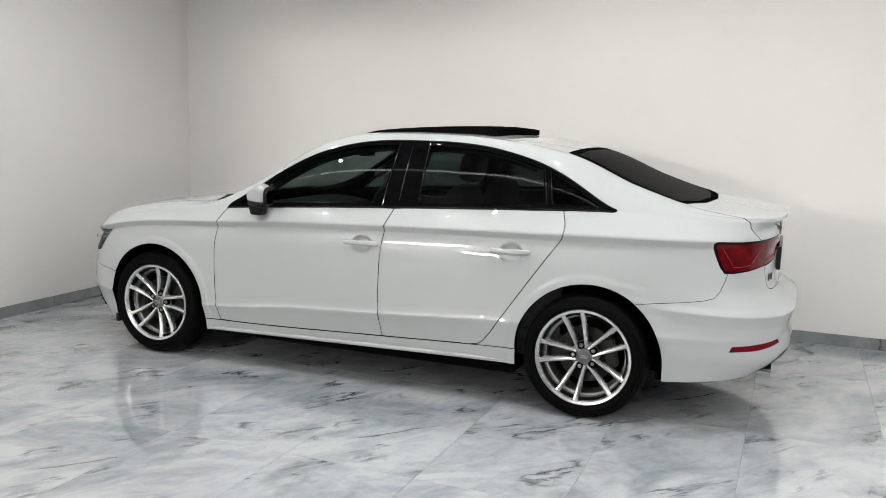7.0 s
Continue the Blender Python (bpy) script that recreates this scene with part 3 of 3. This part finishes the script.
def panel_mesh(name, keys, mat, mirror=False, both=False, gap=0.0022, lip=0.014, sink=0.0, dark=True):
    """A panel of the shell: its skin with the shell's own normals, its edges drawn in for the joint and folded inwards."""
    faces = [LOOPS[i] for i in np.nonzero(np.isin(kind, keys))[0]]
    used = sorted({i for f in faces for i in f})
    at = {i: n for n, i in enumerate(used)}
    co, no = VERT[used].copy(), NORM[used].copy()
    faces = [[at[i] for i in f] for f in faces]
    edges = {}
    for f in faces:
        for a, b in zip(f, f[1:] + f[:1]):
            edges.setdefault((min(a, b), max(a, b)), []).append((a, b, f))
    pull, lips = np.zeros_like(co), []
    for (a, b), seen in edges.items():
        if len(seen) == 1:
            if both and abs(co[a][1]) < 1e-4 and abs(co[b][1]) < 1e-4:
                continue
            a, b, f = seen[0]
            mid = co[f].mean(0) - (co[a] + co[b]) / 2
            e = co[b] - co[a]
            mid -= e * (mid @ e) / max(e @ e, 1e-12)
            mid /= max(np.linalg.norm(mid), 1e-9)
            pull[a] += mid
            pull[b] += mid
            lips.append((a, b))
    size = np.linalg.norm(pull, axis=1, keepdims=True)
    co += np.where(size > 1e-9, pull / np.maximum(size, 1e-9), 0) * gap - no * sink
    if both:
        co[np.abs(VERT[used][:, 1]) < 1e-4, 1] = 0
    rim = sorted({i for e in lips for i in e})
    edge = {i: len(co) + n for n, i in enumerate(rim)}
    fold = {i: len(co) + len(rim) + n for n, i in enumerate(rim)}
    allco = np.concatenate([co, co[rim], co[rim] - no[rim] * lip])
    inward = pull[rim] / np.maximum(size[rim], 1e-9)
    allno = np.concatenate([no, -inward, -inward])
    skin = len(faces)
    faces = faces + [[edge[b], edge[a], fold[a], fold[b]] for a, b in lips]
    if mirror or both:
        flip = np.array([1, -1, 1])
        m = len(allco)
        same = {i: i for i in range(len(co)) if abs(co[i][1]) < 1e-9} if both else {}
        other = [[same.get(i, i + m) for i in f][::-1] for f in faces]
        if both:
            allco, allno, faces = np.concatenate([allco, allco * flip]), np.concatenate([allno, allno * flip]), faces + other

        else:
            allco, allno, faces = allco * flip, allno * flip, [f[::-1] for f in faces]
    me = bpy.data.meshes.new(name)
    me.from_pydata(allco.tolist(), [], faces)
    me.polygons.foreach_set("use_smooth", [True] * len(me.polygons))
    me.normals_split_custom_set_from_vertices(allno.tolist())
    me.materials.append(mat)
    # the folded edges are near-black, so the joint's shade is in the colour
    if dark:
        me.materials.append(SHADE)
        one = len(me.polygons) // 2 if both else len(me.polygons)
        me.polygons.foreach_set("material_index", [int(i % one >= skin) for i in range(len(me.polygons))])
    return me


def panel(name, keys, mat, parent=car, label="", **how):
    return part(name, panel_mesh(name, keys, mat, **how), mat, parent, label)


body = part("body", panel_mesh("body", ["quarter_panel", "roof"], PAINT, both=True), PAINT, car, "white painted body shell with sharp shoulder line")
panel("bonnet", ["bonnet"], PAINT, both=True)
boot = panel("boot_lid", ["boot_lid"], PAINT, both=True)
rear_bumper = panel("rear_bumper", ["rear_bumper"], PAINT, both=True, gap=0.0006)
front_bumper = panel("front_bumper", ["front_bumper"], PAINT, both=True, gap=0.0006)
panel("diffuser", ["diffuser"], BLACK_PLASTIC, rear_bumper, "dark grey plastic diffuser", both=True, sink=0.006)
panel("grille", ["grille"], BLACK_PLASTIC, front_bumper, "black grille", both=True, sink=0.02)
panel("cowl", ["cowl"], BLACK_PLASTIC, car, "black plastic scuttle", both=True, sink=0.012)
panel("windscreen", ["windscreen"], SCREEN_GLASS, car, "tinted glass windscreen", both=True, sink=0.002)
screen = panel("rear_screen", ["rear_clear"], REAR_GLASS, car, "dark tinted rear window", both=True, sink=0.003, gap=0.0, lip=0.002)
panel("border", ["rear_screen"], ROOF_BLACK, screen, "black glass border", both=True, sink=0.003)
roof_glass = panel("sunroof_opening", ["roof_glass"], BLACK_GLOSS, car, "black glass roof opening", both=True, sink=0.002)
for flip in (False, True):
    s = 1 if flip else -1
    doors = []
    panel("front_wing", ["front_wing"], PAINT, mirror=flip)
    panel("sill", ["sill"], PAINT, mirror=flip)
    panel("window_trim", ["window_trim"], BLACK_GLOSS, car, "gloss black window surround", mirror=flip, gap=0.0, sink=0.001)
    for door, window in (("front_door", "front_window"), ("rear_door", "rear_window")):
        d = panel(door, [door], PAINT, mirror=flip)
        doors.append(d)
        panel("window", [window], GLASS if door == "front_door" else PRIVACY_GLASS, d, "dark tinted side window", mirror=flip, gap=0.0, sink=0.004, lip=0.003)
    panel("quarter_window", ["quarter_window"], REAR_GLASS, car, "small dark tinted quarter window", mirror=flip, gap=0.0, sink=0.004, lip=0.003)
    lamp = panel("tail_light", ["tail_light"], LENS_DARK, car, "red tail light with dark red edge", mirror=flip, gap=0.002)
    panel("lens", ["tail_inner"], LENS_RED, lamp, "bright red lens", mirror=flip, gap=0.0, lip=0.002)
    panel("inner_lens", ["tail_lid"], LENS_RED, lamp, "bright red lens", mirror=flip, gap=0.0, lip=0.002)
    panel("reverse_lamp", ["reverse_lamp"], REVERSE_GREY, lamp, "small dark reversing lamp", mirror=flip, gap=0.0, lip=0.002)
    panel("reflector", ["reflector"], REFLECTOR_RED, rear_bumper, "red bumper reflector", mirror=flip, gap=0.001)
    lens = panel("head_light", ["head_light"], LENS_CLEAR, car, "clear headlight lens over a grey housing", mirror=flip, gap=0.002)
    panel("housing", ["head_light"], LAMP_GREY, lens, "grey headlight housing", mirror=flip, gap=0.006, sink=0.035)
    part("light_bar", box((-1.925, s * 0.685 - 0.006, 0.655), (-1.835, s * 0.70 + 0.006, 0.668), 0.003), CHROME, lens, "silver light bar")
    panel("fog_vent", ["fog_vent"], BLACK_PLASTIC, front_bumper, "black bumper vent", mirror=flip, sink=0.012)
bm.free()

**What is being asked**
Copy out every line from the material above in which the word "part" appears.

**Answer for the task**
Continue the Blender Python (bpy) script that recreates this scene with part 3 of 3. This part finishes the script.
    return part(name, panel_mesh(name, keys, mat, **how), mat, parent, label)
body = part("body", panel_mesh("body", ["quarter_panel", "roof"], PAINT, both=True), PAINT, car, "white painted body shell with sharp shoulder line")
    part("light_bar", box((-1.925, s * 0.685 - 0.006, 0.655), (-1.835, s * 0.70 + 0.006, 0.668), 0.003), CHROME, lens, "silver light bar")